Just as important in its way is the publication of a Treasury-DCSF-DWP strategy for the next 10 years of policy on child poverty, Ending Child Poverty: mapping the route to 2020.
I have to say that I was reluctantly impressed. In the past I have argued
that – obviously – unions support the strategy of reducing poverty by getting as many people into jobs as possible, but that it is not enough. There are still going to be substantial numbers of children whose parents don’t get jobs and the only way to help them is by increasing the benefits their parents receive.
The new strategy document makes a good case for the substantial progress that could be made by increasing the employment rates for couple and lone parent families and by dealing with in-work poverty. There is also a discussion of the role that housing and neighbourhood disadvantage plays and of how interventions in health, education and childcare can stop childhood poverty leading on to an inter-generational cycle of poverty – and this discussion is much more convincing than in previous documents. I’ll return to these points at a later date.

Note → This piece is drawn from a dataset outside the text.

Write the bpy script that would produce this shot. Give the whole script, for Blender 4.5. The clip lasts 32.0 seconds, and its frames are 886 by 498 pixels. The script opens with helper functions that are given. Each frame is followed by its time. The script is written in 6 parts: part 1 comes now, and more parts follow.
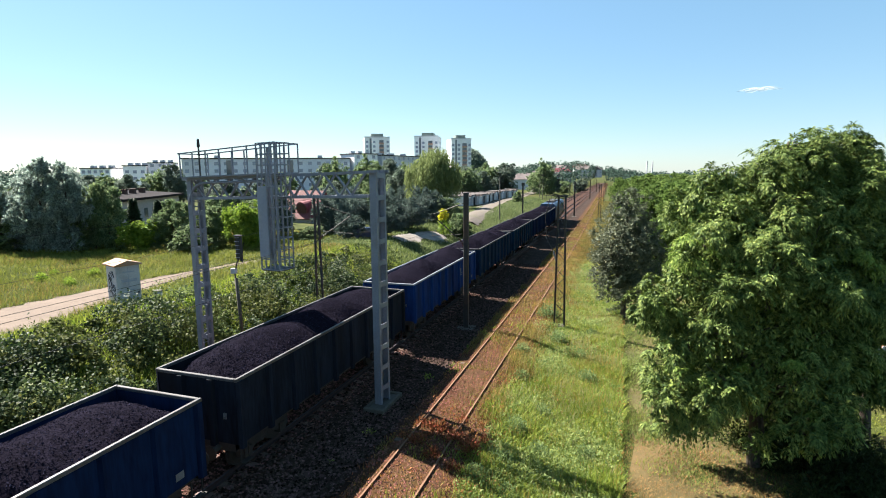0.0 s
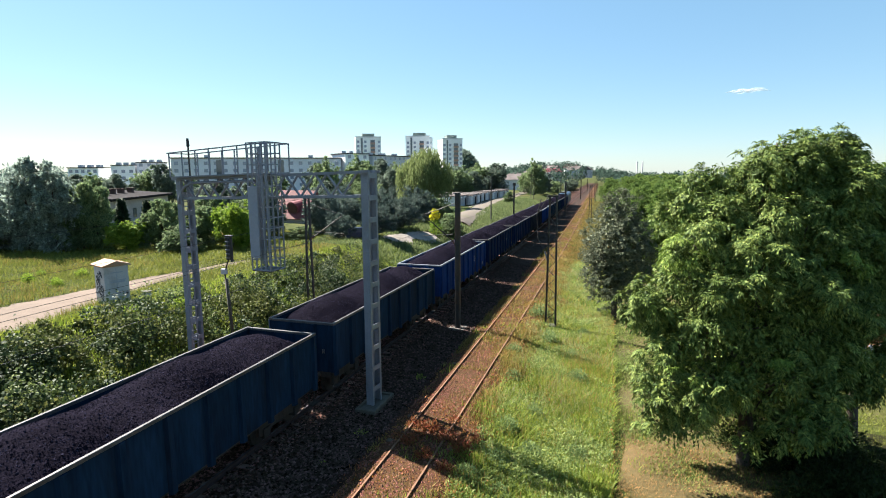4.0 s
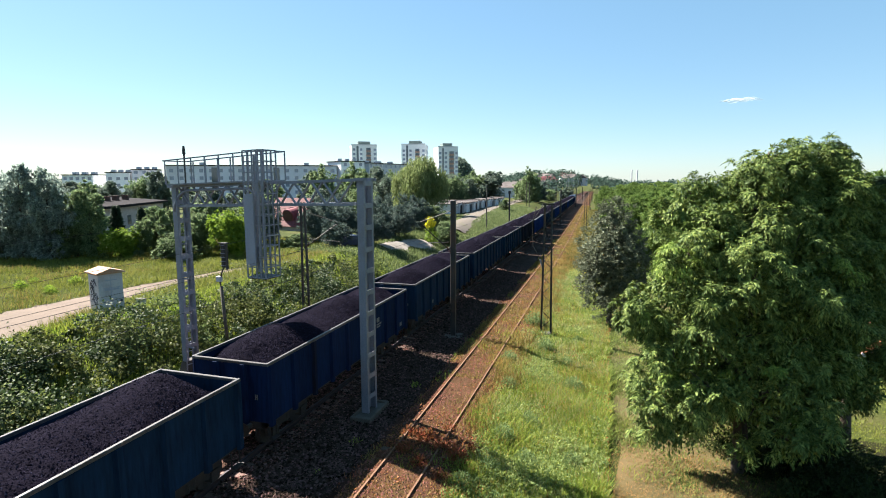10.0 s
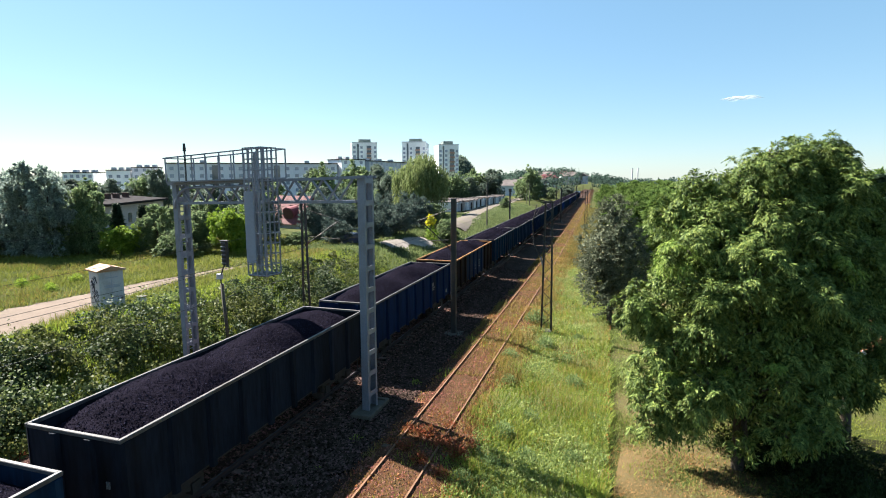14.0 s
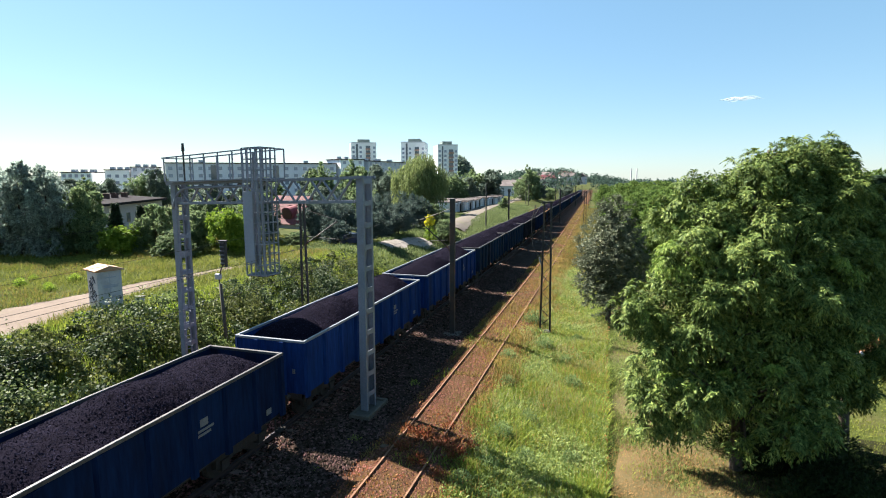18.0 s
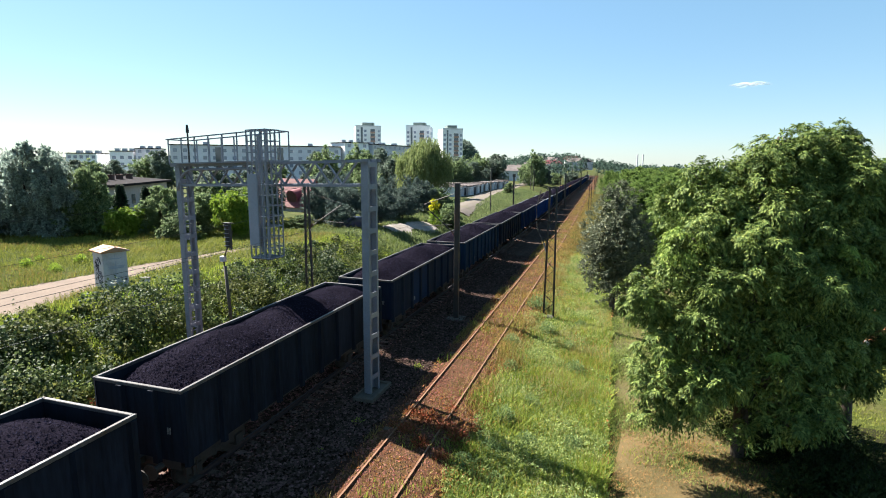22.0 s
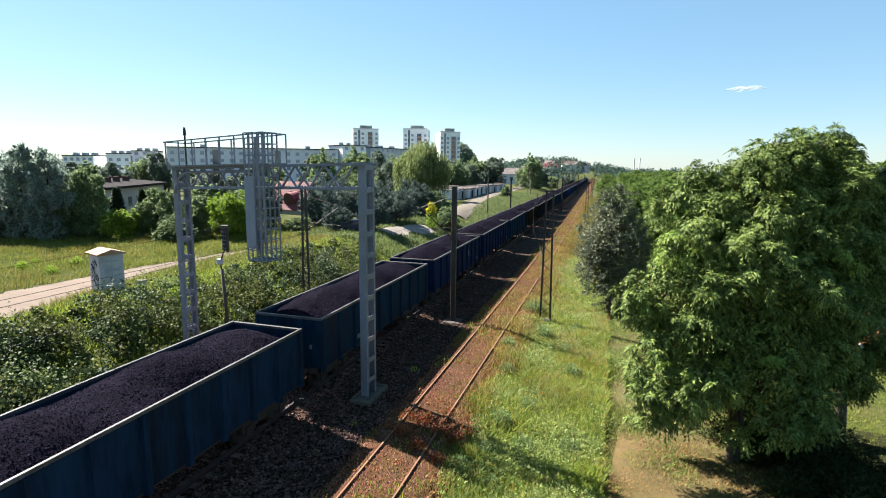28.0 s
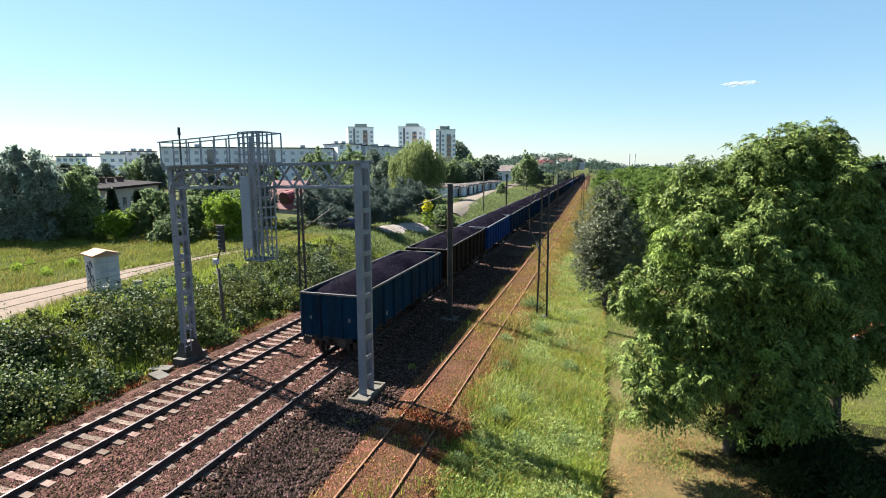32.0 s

At the heart of this strategy is a calculation of the number of children that could be taken out of poverty by the focus on employment:
A 75% employment rate for lone parents would take 450,000 children out of poverty.
Getting half of all low income unemployed or economically inactive couples in 1½ jobs: 200,000
Increasing the hours of first earners and the employment rate for second earners in couple families: 300,000
Improvements in skills and in-work progression could halve in-work poverty: 650,000
Fewer children born to teenage parents: 50,000
Improving take-up of existing tax credits and benefits: 250,000
Other changes: 200,000
Total: 2.1 million
This prompts a few thoughts. Firstly, taking 2.1 million children out of poverty would still leave nearly a million unreached. At this point, surely it would not be unreasonable to raise benefits to help them?
Secondly, some of these calculations are a bit hopeful: increasing take-up rates is more easily promised than achieved, for instance. And getting two-thirds of a million children out of poverty through “improved skills, skills utilisation and in-work progression” sounds a bit like “with one bound he was free.”
But, thirdly, getting three quarters of a million children out of poverty through employment sounds credible; together with realistic progress on the other items a goal of one million looks reasonable. This is the first time I’ve seen a large number attached to the employment-only strategy that I could believe in. I still think you have to accept that benefits and tax credits will have to be raised eventually, but this does look like a strategy that would allow for real progress on child poverty at a time when budgets are tight.